Phase 4: Optimization Loop (Ongoing)
Review funnel metrics weekly. Run cohort analysis monthly. Audit attribution models quarterly. Use insights to reallocate marketing budget, fix conversion bottlenecks, and improve the customer experience at every touchpoint.
Key Stat: Merchants who implement cross-channel journey analytics allocate marketing budgets 30-40% more efficiently and identify conversion bottlenecks worth $10,000-$50,000 per month in lost revenue. The average customer interacts with 6-8 touchpoints before purchasing — understanding these journeys is essential for growth.

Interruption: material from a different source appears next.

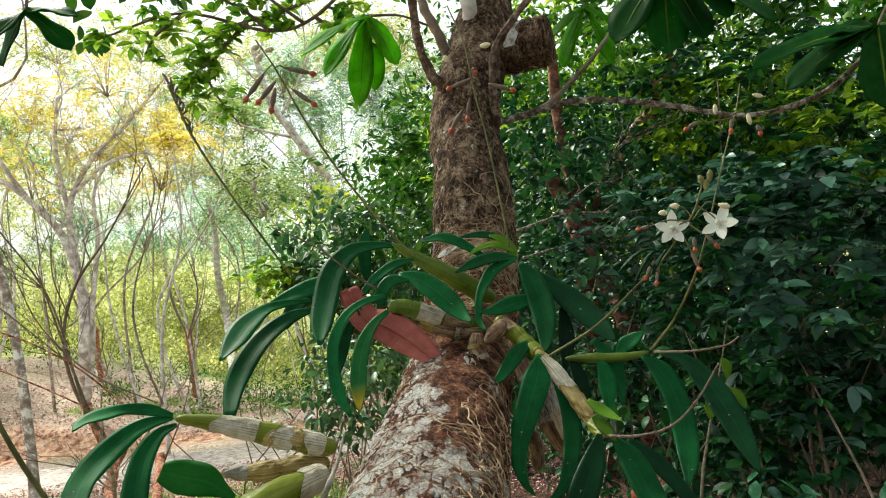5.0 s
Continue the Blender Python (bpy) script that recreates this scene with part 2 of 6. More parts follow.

Frequently Asked Questions
What is customer journey analytics?
Customer journey analytics tracks every interaction between a customer and your brand across all channels and over time. It maps touchpoints, identifies drop-off points, and reveals the paths that lead to conversion, enabling you to optimize marketing spend and reduce friction.
What attribution model should I use?
For most Shopify stores, data-driven attribution in GA4 provides the best results. If you need a simpler model, use position-based (40/20/40) attribution. Avoid last-click attribution as it undervalues awareness campaigns and leads to misallocated budgets.
How do I set up funnel tracking?
In GA4, create a Funnel Exploration with these steps: session_start, view_item, add_to_cart, begin_checkout, and purchase. GA4 tracks these events automatically for Shopify stores. For enhanced analytics, tools like Triple Whale and Lifetimely provide Shopify-specific funnels.
What tools do I need?
Essential free tools: GA4, Shopify Analytics, Google Search Console, and Microsoft Clarity. Advanced tools: Triple Whale for attribution ($100-$500/month), Lifetimely for CLV analysis ($19-$149/month), and Hotjar for session recordings (free tier available).
How many touchpoints before purchase?
The average Shopify customer interacts with 6-8 touchpoints across 7-14 days for products under $100 and 21-45 days for products over $200. This includes social impressions, website visits, email interactions, and retargeting exposures.